A5: Program Analysis

For this assignment you will write a program analysis for Fb.

  1. Your analysis should closely follow Chapter 2 of the PLII book, which serves as the specification.
  2. For this assignment you will again write all your code in the file Fb/fbinterp.ml, constructing an aeval function there which will in turn invoke your abstract interpreter.
  3. Here is a possible abstract-expression type. Feel free to use whatever type you want. 
    type callsite = int
type context = callsite list

(* abstract booleans *)
type abool = T | F

(* abstract ints *)
type aint = N | Z | P

type aexpr =
  | AVar of ident | AFunction of ident * aexpr | AAppl of callsite * aexpr * aexpr
  | ALet of ident * aexpr * aexpr | ALetRec of ident * ident * aexpr * aexpr
  | APlus of aexpr * aexpr | AMinus of aexpr * aexpr | AEqual of aexpr * aexpr
  | AAnd of aexpr * aexpr| AOr of aexpr * aexpr | ANot of aexpr
  | AIf of aexpr * aexpr * aexpr | AInt of aint | ABool of abool
  | AClosure of aexpr * context
  4. There are several changes that the analysis must make to the interpreter of the previous assignment:
    1. The context must be made some fixed finite length. Please either include a ref variable k which contains the maximum length of the context stack, or otherwise specifiy some other mechanism in comments.
    2. The integers need to be finitized to just - 0, and + values. As in the previous assignments we suggest a function expr_to_aexpr which can map initial Fb expr expressions to these abstract expressions. The interpreter operations then must work over these abstract values.
    3. The store is now not just a map from contexts to environments, due to non-determinism it must be a mapping from contexts to sets of environments.
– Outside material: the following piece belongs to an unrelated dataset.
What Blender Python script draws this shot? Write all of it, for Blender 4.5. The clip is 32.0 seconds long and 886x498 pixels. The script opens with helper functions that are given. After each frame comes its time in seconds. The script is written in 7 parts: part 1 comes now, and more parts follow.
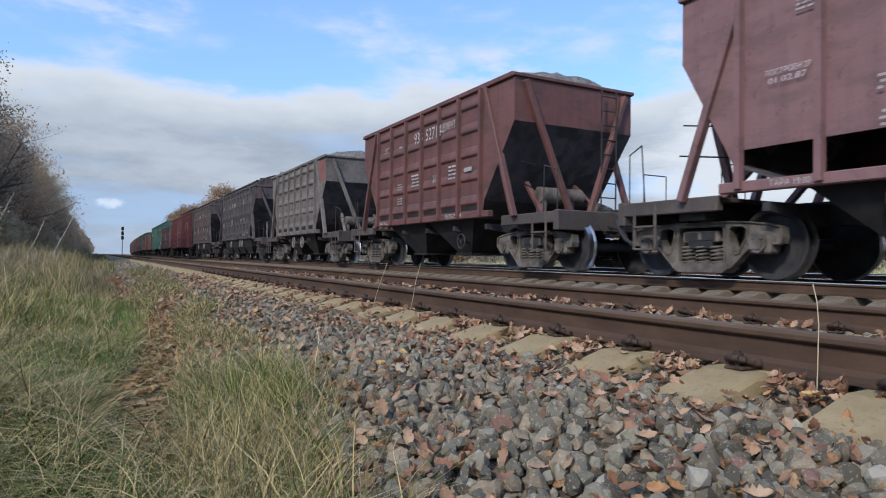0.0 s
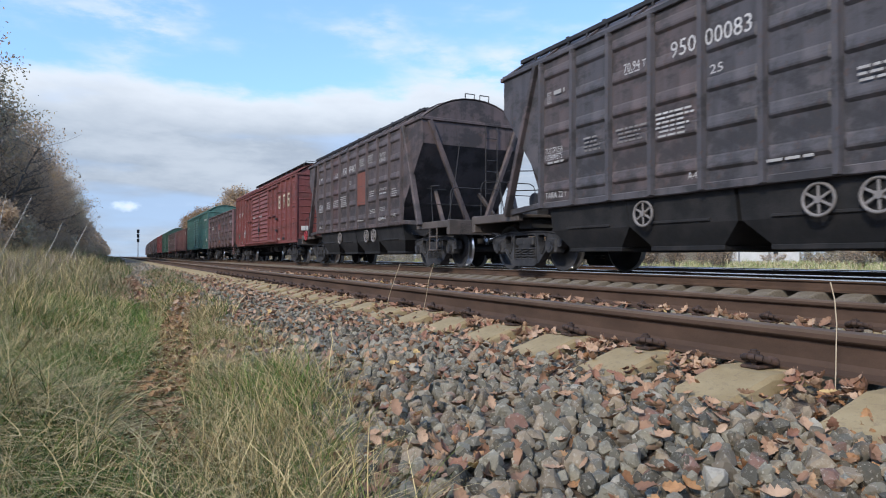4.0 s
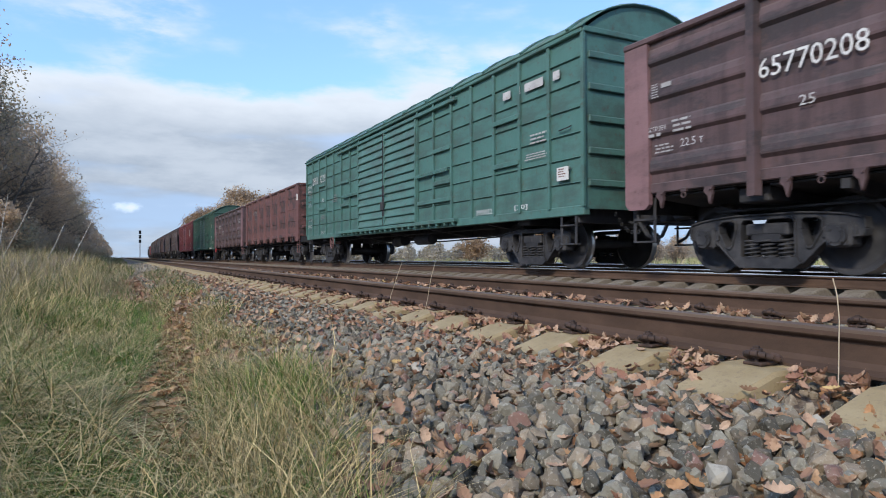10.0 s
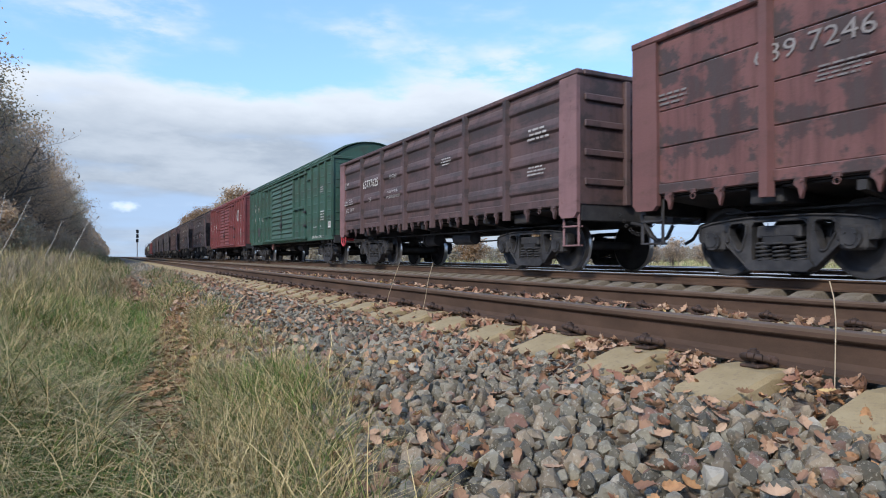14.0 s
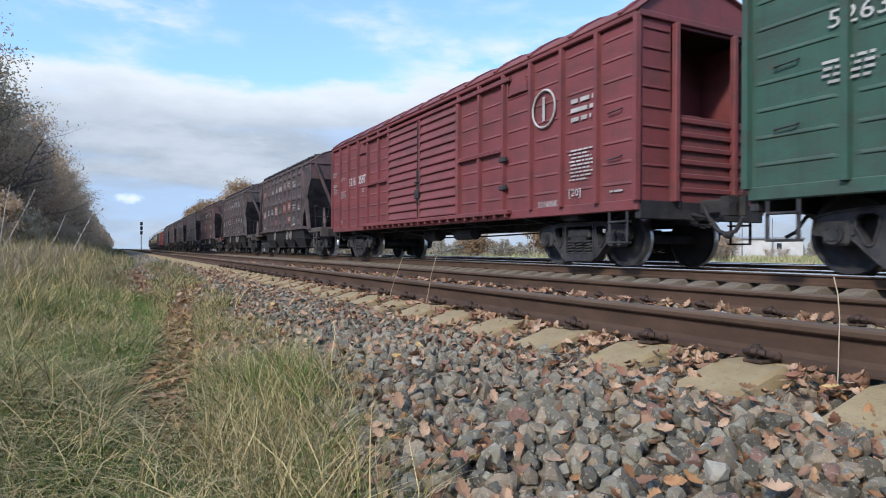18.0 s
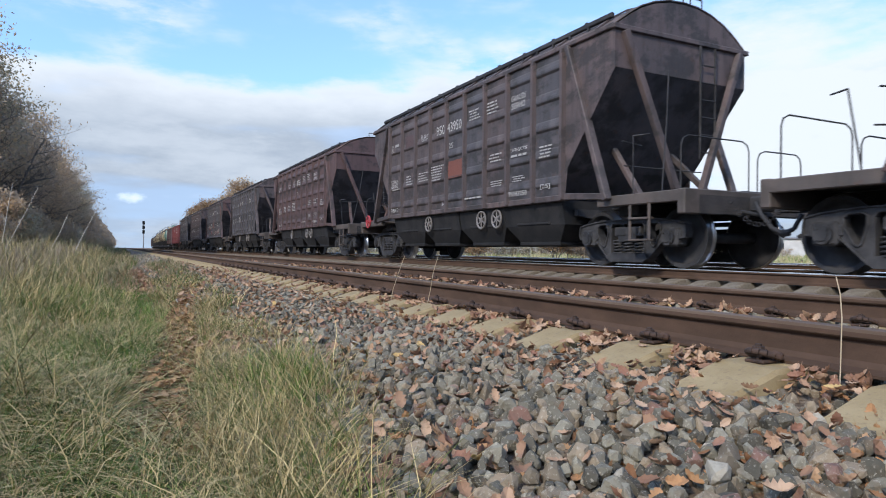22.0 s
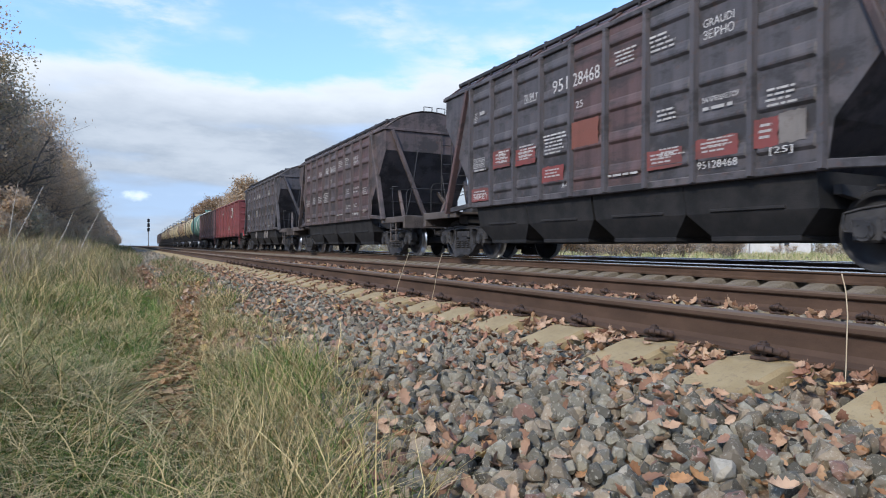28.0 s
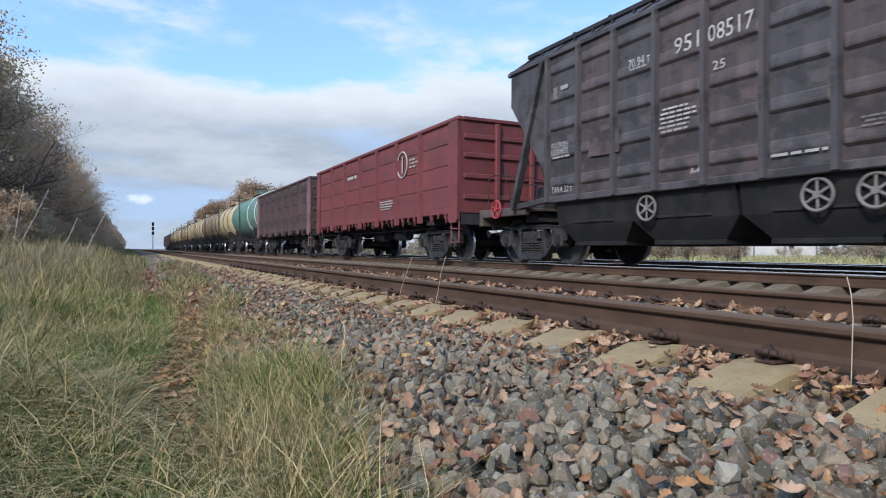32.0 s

You can use the OCaml Set module or you can just implement sets as OCaml lists.
    4. Here is the hardest part: there may be more than one value to any computation, including intermediate results. For example (+) = (+) returns both true and false, and if this is the condition on an if then both branches must be taken and the final result the union of those two results (which themselves could be sets of more than one result). Any binary operator also returns a set on either side so the product of possibilities must be evaluated.
    5. Related to this, any lookup of a variable may also return multiple values all of which must be evaluated.
    6. Lastly, all visited states must be checkpointed in a set -- this interpreter can get in a loop, but since the possible states are finite we can cache them and abort any eval which is visiitng a state already visited (just return an empty set of values).
  5. If you had big problems on the previous interpreter assignment we can give you some "answers" to that to help you catch up. Just ask.
  6. Please make sure your aeval output is readable by some mechanism. If you use OCaml lists it will get printed out in the top loop which is good enough, but if you use the Map and Set modules you will need to write a pretty-printer. You will find this handy for debuging as well :-)

For this assignment submit ONLY the file fbinterp.ml with your interpreter code.